LA GRACIA DIVINA
Si
queremos abordar el tema de la gracia divina lo primero que hemos de tener en
cuenta es que la revelación que Dios ha querido hacernos, es decir, la
revelación judeo-cristiana, es la revelación del Amor de Dios para el hombre.
Este Amor será siempre nuestro asombro pues rebasa todo lo que podemos
concebir. Para conocer a fondo el Amor de Dios necesitaríamos ser Dios, y por
ello tampoco comprendemos del todo los efectos de ese Amor: precisamente porque
no podemos comprender su Fuente, el Manantial del que brotan.
Sabemos
que el primer acto en que se revela el Amor de Dios es la creación. Dios está
presente en las cosas más que las cosas mismas; está en mí más que yo mismo (‘Dios que eres en mi cielo más cielo que el cielo mismo’,
dice el P. Chardon). Los teólogos llaman presencia de inmensidad a este modo de
presencia divina, y dicen que adopta tres modalidades. La primera es una presencia
de conocimiento, en cuanto que nada escapa de la visión divina: Dios conoce
todo, incluido el secreto de cada corazón. Además, Dios está presente en todo
con una presencia de fuerza, ya que da a los seres su actividad: hace a la
higuera dar higos y rosas al rosal. También está presente Dios con una
presencia de esencia, es decir, en cuanto que las cosas, por el hecho de que
son, participan del Ser divino. Tales son los tres aspectos de la presencia de
Dios en su acto creador.
Pero hay
un segundo acto de Dios, más desconcertante todavía. Algo así como una madre a
la que no le parece bastante con tener cerca al niño que ha traído al mundo y
lo estrecha contra su corazón. Dios va a unirse de una nueva manera a los seres
espirituales que se abren a Él. Esta presencia más misteriosa, más escondida,
se llama presencia de inhabitación. De esta segunda manera no puede Dios
habitar en las cosas materiales, pero allá donde exista un espíritu podrá
descender y conversar con él. Esta presencia de inhabitación es una presencia
de conocimiento y amor, y se produce cuando Dios infunde su gracia a ese
espíritu. Entonces lo hace apto para que las Personas divinas establezcan ahí
su morada.
Estos dos
modos de presencia divina obedecen a las dos clases de Amor de Dios. Hay un
Amor (al que santo Tomás llama común), con el que Dios ama a la gota de agua,
al camello, a la estrella, al impulso eléctrico… Él los creó: existen porque
los ama, existen por un acto de amor y de volición divina. Dios ama así, con
este amor común a todo lo que es. También el hombre pecador tiene su ser, y
también el demonio, y ese ser no subsistiría si Dios no continuara deseándolo.

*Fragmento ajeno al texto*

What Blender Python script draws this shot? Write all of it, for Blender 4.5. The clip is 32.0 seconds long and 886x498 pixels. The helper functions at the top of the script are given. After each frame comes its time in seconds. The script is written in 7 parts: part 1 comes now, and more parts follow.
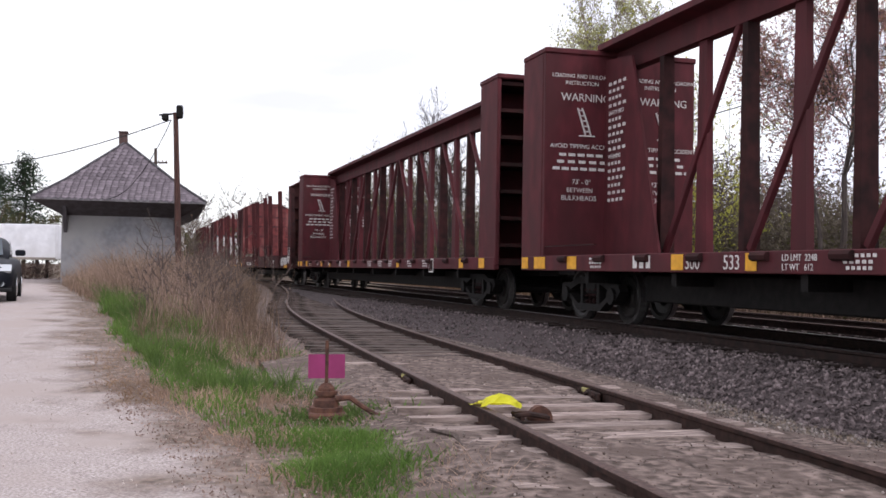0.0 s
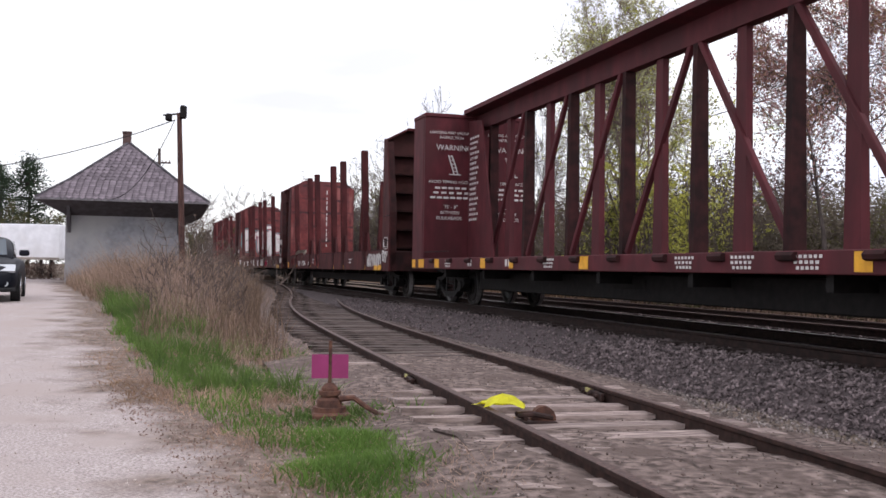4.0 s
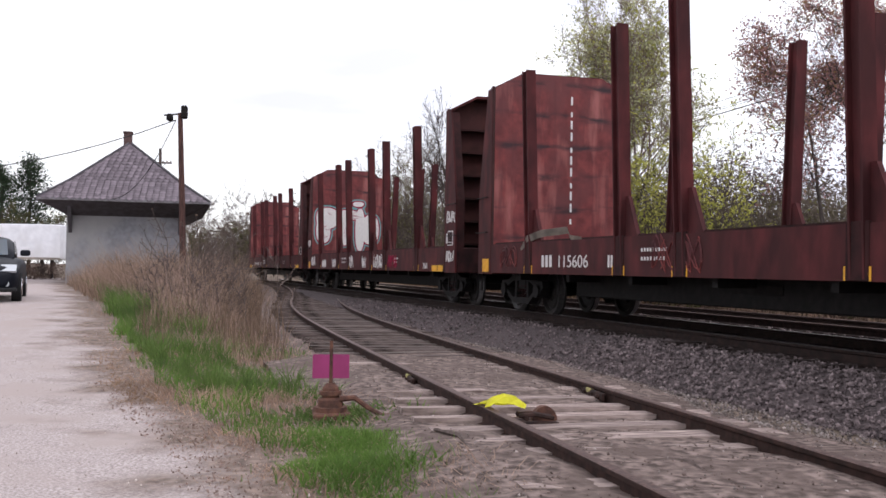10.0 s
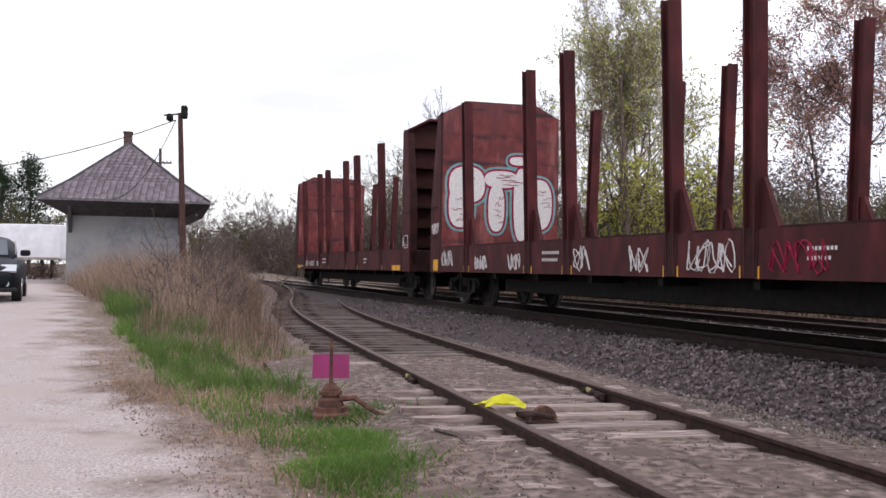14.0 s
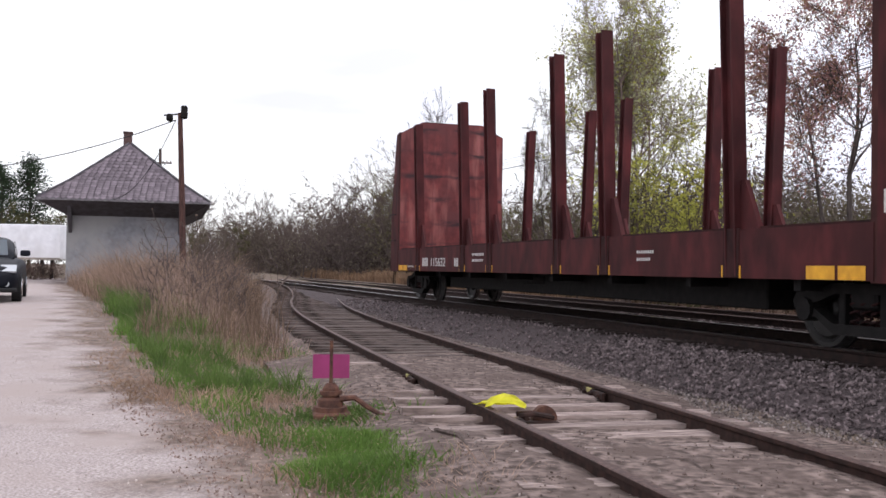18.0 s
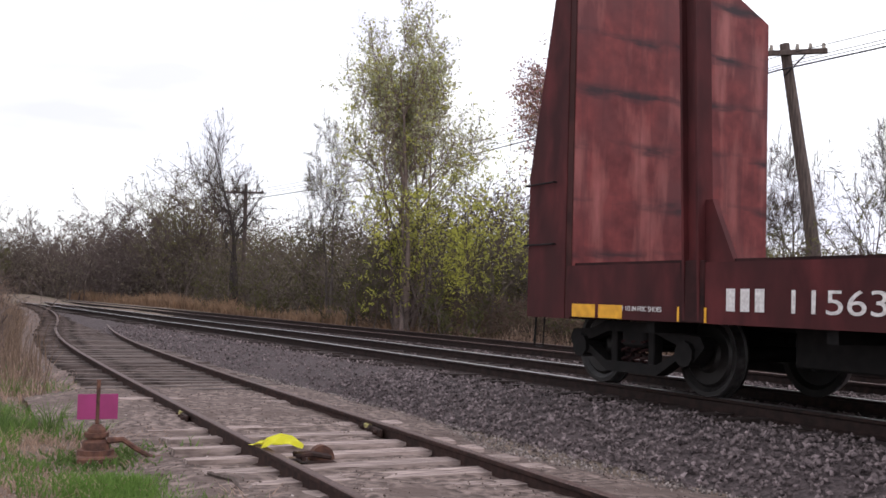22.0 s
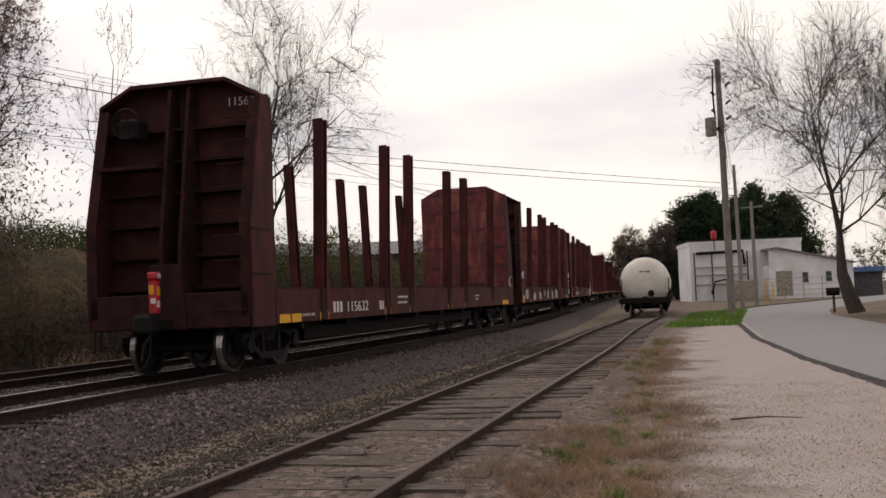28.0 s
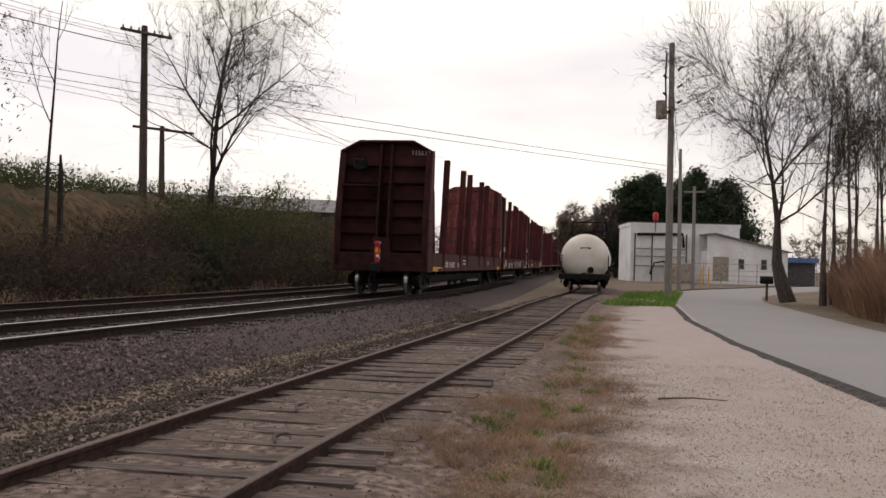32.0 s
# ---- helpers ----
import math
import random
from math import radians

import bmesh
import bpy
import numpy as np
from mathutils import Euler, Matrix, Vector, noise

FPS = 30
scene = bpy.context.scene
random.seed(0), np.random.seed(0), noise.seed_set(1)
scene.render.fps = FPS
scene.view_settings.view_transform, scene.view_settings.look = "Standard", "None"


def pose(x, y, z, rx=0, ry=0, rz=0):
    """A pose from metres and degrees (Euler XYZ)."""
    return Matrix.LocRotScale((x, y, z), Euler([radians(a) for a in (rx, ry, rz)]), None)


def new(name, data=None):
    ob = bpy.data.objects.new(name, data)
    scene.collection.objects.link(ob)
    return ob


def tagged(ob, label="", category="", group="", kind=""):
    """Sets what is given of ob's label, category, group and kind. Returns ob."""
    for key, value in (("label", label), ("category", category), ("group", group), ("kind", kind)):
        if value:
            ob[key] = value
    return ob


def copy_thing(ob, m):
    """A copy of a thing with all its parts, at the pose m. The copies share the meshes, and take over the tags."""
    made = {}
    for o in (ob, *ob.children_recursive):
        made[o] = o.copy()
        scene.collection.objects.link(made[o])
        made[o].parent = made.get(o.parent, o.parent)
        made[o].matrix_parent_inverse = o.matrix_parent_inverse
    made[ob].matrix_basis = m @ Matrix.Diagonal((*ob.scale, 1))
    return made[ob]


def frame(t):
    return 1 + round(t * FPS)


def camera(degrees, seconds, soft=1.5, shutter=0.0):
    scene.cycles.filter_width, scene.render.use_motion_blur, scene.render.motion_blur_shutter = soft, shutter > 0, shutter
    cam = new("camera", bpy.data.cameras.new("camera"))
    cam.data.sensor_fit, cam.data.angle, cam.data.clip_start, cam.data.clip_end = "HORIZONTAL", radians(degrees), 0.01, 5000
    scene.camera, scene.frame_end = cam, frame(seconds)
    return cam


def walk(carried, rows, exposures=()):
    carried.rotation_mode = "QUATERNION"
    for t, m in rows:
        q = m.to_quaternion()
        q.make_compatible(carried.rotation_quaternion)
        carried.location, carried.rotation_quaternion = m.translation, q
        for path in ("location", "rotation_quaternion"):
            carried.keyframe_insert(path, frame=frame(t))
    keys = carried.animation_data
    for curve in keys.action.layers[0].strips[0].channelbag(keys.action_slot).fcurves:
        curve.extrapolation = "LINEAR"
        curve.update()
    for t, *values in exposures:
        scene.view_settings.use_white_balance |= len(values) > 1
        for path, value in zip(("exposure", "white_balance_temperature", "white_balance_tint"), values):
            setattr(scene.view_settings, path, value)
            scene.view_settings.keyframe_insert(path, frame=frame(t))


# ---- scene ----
cam = camera(47.0, 32.0, soft=1.6)
# seconds, heading clockwise, pitch, lean, eye height over the siding's rails
PATH = [
    (0.0, -0.018, 1.156, 0.946, 1.083),
    (1.0, -0.004, 1.142, 0.957, 1.083),
    (2.0, -0.096, 1.156, 0.960, 1.083),
    (3.0, -0.130, 1.152, 0.956, 1.083),
    (4.0, -0.207, 1.158, 0.959, 1.083),
    (4.5, -0.253, 1.161, 0.945, 1.083),
    (6.5, -0.264, 1.170, 0.930, 1.083),
    (7.0, -0.264, 1.133, 0.898, 1.083),
    (9.0, -0.258, 1.158, 0.954, 1.083),
    (11.0, -0.258, 1.158, 0.954, 1.083),
    (13.0, -0.259, 1.152, 0.989, 1.083),
    (14.0, -0.258, 1.158, 0.954, 1.083),
    (14.5, -0.253, 1.158, 0.954, 1.083),
    (16.5, -0.252, 1.156, 0.951, 1.083),
    (17.5, -0.258, 1.144, 0.875, 1.083),
    (19.0, -0.257, 1.164, 0.969, 1.083),
    (20.0, -0.250, 1.168, 0.975, 1.083),
    (21.0, -0.234, 1.194, 1.005, 1.083),
    (21.5, -0.203, 1.175, 1.103, 1.083),
    (22.0, 11.963, 2.756, 1.630, 1.20),
    (22.5, 19.921, 3.188, 1.658, 1.27),
    (23.0, 27.000, 4.135, 1.063, 1.30),
    (23.5, 34.499, 3.853, 0.244, 1.31),
    (24.0, 45.361, 4.107, -0.334, 1.31),
    (24.5, 55.687, 2.823, -0.203, 1.308),
    (25.0, 70.517, 3.203, -1.85, 1.315),
    (25.5, 93.343, 4.719, -2.566, 1.321),
    (26.0, 107.416, 4.538, -4.4, 1.328),
    (26.5, 122.172, 5.092, -2.9, 1.334),
    (28.5, 155.830, 1.187, -2.330, 1.360),
    (29.0, 155.726, -0.113, -1.852, 1.360),
    (29.5, 156.010, -0.246, -0.897, 1.360),
    (30.0, 156.236, -0.159, -0.331, 1.360),
    (30.5, 156.327, 0.070, 0.190, 1.360),
    (31.0, 156.297, 0.313, 0.635, 1.360),
    (31.5, 155.956, 0.484, 1.054, 1.360),
    (32.0, 155.861, 0.695, 1.561, 1.360),
]


def eye_pose(yaw, pitch, lean, h):
    a, p, r = radians(yaw - 80), radians(pitch), radians(lean)
    fw = Vector((math.sin(a) * math.cos(p), math.cos(a) * math.cos(p), math.sin(p)))
    rt = Vector((math.cos(a), -math.sin(a), 0))
    up = rt.cross(fw)
    r2, u2 = rt * math.cos(r) + up * math.sin(r), up * math.cos(r) - rt * math.sin(r)
    m = Matrix((r2, u2, -fw)).transposed().to_4x4()
    m.translation = (0, 0, h)
    return m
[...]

Lo malo en ellos no es su ser, lo malo es su voluntad perversa, el acto por el
que rechazan el amor especial que se les ofrece. Pero su ser mismo es una
riqueza, una participación del Ser divino. En este sentido se dice que el amor
común de Dios se extiende a todo lo que existe en tanto que existe: también al
demonio y al pecador.
A este
segundo tipo de Amor divino, al Amor que se origina por la inhabitación, santo
Tomás lo llama amor especial. Por este Amor Dios eleva a la criatura espiritual
sobre las condiciones de su naturaleza, revistiéndola de una nueva,
introduciéndola en un nuevo universo. La hace participante de la vida divina al
infundir en ella la gracia creada o gracia santificante. A nosotros, seres
espirituales, Dios nos ha creado para amarnos así.